_STATED TASK_
Reproduce the listing word for word. Skip any image.

_PROVIDED DATA_

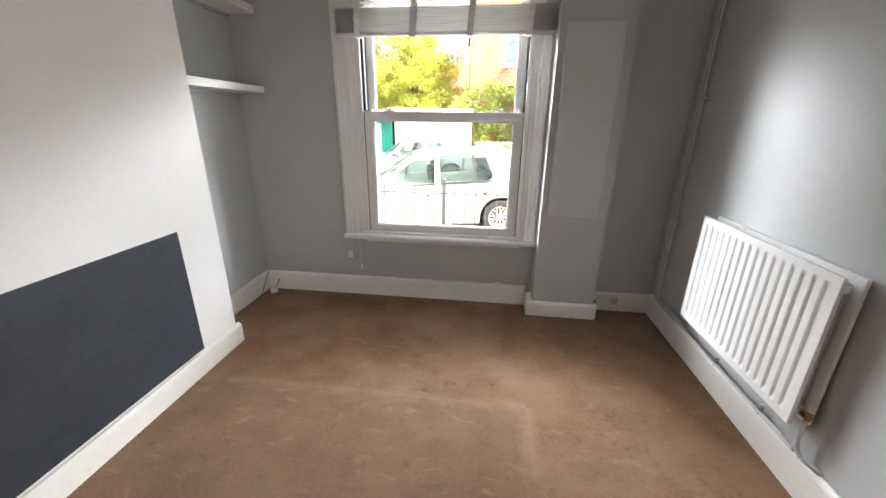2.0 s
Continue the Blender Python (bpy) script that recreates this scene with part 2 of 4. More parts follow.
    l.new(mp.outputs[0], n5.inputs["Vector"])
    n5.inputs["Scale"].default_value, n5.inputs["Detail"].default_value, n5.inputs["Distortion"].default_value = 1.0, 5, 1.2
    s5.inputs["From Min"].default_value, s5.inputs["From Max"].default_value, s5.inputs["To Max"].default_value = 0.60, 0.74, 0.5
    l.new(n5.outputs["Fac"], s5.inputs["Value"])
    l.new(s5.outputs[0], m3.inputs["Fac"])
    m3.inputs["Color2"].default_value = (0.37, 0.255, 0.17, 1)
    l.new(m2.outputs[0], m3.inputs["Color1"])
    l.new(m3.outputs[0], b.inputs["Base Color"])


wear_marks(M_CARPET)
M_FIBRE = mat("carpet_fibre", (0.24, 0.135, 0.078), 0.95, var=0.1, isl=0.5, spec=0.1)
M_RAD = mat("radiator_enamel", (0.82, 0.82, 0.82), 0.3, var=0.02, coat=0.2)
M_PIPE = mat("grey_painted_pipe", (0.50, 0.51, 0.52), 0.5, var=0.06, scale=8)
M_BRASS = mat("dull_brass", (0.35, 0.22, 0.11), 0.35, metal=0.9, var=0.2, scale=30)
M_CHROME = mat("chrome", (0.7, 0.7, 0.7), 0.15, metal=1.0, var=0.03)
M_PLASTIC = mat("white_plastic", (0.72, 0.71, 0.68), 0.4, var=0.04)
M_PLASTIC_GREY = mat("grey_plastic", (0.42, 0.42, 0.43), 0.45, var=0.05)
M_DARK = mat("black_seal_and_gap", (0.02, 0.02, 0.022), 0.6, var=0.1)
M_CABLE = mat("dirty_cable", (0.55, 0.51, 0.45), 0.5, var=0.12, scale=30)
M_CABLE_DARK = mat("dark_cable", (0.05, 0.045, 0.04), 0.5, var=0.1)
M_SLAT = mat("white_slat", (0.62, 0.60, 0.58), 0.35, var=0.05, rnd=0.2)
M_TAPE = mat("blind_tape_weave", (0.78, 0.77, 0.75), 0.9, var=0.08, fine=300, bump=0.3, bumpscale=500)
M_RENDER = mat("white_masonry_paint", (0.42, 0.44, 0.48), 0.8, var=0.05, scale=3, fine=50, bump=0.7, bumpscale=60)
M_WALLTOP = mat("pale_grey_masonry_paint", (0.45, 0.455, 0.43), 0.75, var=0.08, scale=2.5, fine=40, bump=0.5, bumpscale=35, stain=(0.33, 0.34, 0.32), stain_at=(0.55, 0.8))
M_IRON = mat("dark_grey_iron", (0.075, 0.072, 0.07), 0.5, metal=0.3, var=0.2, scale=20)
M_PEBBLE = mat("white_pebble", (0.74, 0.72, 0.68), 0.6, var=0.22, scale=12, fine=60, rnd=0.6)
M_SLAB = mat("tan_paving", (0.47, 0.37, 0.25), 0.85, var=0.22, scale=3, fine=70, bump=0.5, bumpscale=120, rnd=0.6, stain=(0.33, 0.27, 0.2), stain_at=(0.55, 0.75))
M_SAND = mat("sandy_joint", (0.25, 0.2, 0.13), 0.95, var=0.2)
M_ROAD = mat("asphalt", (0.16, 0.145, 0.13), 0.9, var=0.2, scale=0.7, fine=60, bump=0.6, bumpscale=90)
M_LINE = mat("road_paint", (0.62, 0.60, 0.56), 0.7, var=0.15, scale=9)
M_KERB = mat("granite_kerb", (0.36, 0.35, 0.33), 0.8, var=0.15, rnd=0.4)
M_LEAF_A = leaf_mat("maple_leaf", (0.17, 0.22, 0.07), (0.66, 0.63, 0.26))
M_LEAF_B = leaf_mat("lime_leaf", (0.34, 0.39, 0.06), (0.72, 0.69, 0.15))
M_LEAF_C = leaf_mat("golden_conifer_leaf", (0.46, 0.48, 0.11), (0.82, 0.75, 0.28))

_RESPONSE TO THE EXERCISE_
2.0 s
Continue the Blender Python (bpy) script that recreates this scene with part 2 of 4. More parts follow.
    l.new(mp.outputs[0], n5.inputs["Vector"])
    n5.inputs["Scale"].default_value, n5.inputs["Detail"].default_value, n5.inputs["Distortion"].default_value = 1.0, 5, 1.2
    s5.inputs["From Min"].default_value, s5.inputs["From Max"].default_value, s5.inputs["To Max"].default_value = 0.60, 0.74, 0.5
    l.new(n5.outputs["Fac"], s5.inputs["Value"])
    l.new(s5.outputs[0], m3.inputs["Fac"])
    m3.inputs["Color2"].default_value = (0.37, 0.255, 0.17, 1)
    l.new(m2.outputs[0], m3.inputs["Color1"])
    l.new(m3.outputs[0], b.inputs["Base Color"])


wear_marks(M_CARPET)
M_FIBRE = mat("carpet_fibre", (0.24, 0.135, 0.078), 0.95, var=0.1, isl=0.5, spec=0.1)
M_RAD = mat("radiator_enamel", (0.82, 0.82, 0.82), 0.3, var=0.02, coat=0.2)
M_PIPE = mat("grey_painted_pipe", (0.50, 0.51, 0.52), 0.5, var=0.06, scale=8)
M_BRASS = mat("dull_brass", (0.35, 0.22, 0.11), 0.35, metal=0.9, var=0.2, scale=30)
M_CHROME = mat("chrome", (0.7, 0.7, 0.7), 0.15, metal=1.0, var=0.03)
M_PLASTIC = mat("white_plastic", (0.72, 0.71, 0.68), 0.4, var=0.04)
M_PLASTIC_GREY = mat("grey_plastic", (0.42, 0.42, 0.43), 0.45, var=0.05)
M_DARK = mat("black_seal_and_gap", (0.02, 0.02, 0.022), 0.6, var=0.1)
M_CABLE = mat("dirty_cable", (0.55, 0.51, 0.45), 0.5, var=0.12, scale=30)
M_CABLE_DARK = mat("dark_cable", (0.05, 0.045, 0.04), 0.5, var=0.1)
M_SLAT = mat("white_slat", (0.62, 0.60, 0.58), 0.35, var=0.05, rnd=0.2)
M_TAPE = mat("blind_tape_weave", (0.78, 0.77, 0.75), 0.9, var=0.08, fine=300, bump=0.3, bumpscale=500)
M_RENDER = mat("white_masonry_paint", (0.42, 0.44, 0.48), 0.8, var=0.05, scale=3, fine=50, bump=0.7, bumpscale=60)
M_WALLTOP = mat("pale_grey_masonry_paint", (0.45, 0.455, 0.43), 0.75, var=0.08, scale=2.5, fine=40, bump=0.5, bumpscale=35, stain=(0.33, 0.34, 0.32), stain_at=(0.55, 0.8))
M_IRON = mat("dark_grey_iron", (0.075, 0.072, 0.07), 0.5, metal=0.3, var=0.2, scale=20)
M_PEBBLE = mat("white_pebble", (0.74, 0.72, 0.68), 0.6, var=0.22, scale=12, fine=60, rnd=0.6)
M_SLAB = mat("tan_paving", (0.47, 0.37, 0.25), 0.85, var=0.22, scale=3, fine=70, bump=0.5, bumpscale=120, rnd=0.6, stain=(0.33, 0.27, 0.2), stain_at=(0.55, 0.75))
M_SAND = mat("sandy_joint", (0.25, 0.2, 0.13), 0.95, var=0.2)
M_ROAD = mat("asphalt", (0.16, 0.145, 0.13), 0.9, var=0.2, scale=0.7, fine=60, bump=0.6, bumpscale=90)
M_LINE = mat("road_paint", (0.62, 0.60, 0.56), 0.7, var=0.15, scale=9)
M_KERB = mat("granite_kerb", (0.36, 0.35, 0.33), 0.8, var=0.15, rnd=0.4)
M_LEAF_A = leaf_mat("maple_leaf", (0.17, 0.22, 0.07), (0.66, 0.63, 0.26))
M_LEAF_B = leaf_mat("lime_leaf", (0.34, 0.39, 0.06), (0.72, 0.69, 0.15))
M_LEAF_C = leaf_mat("golden_conifer_leaf", (0.46, 0.48, 0.11), (0.82, 0.75, 0.28))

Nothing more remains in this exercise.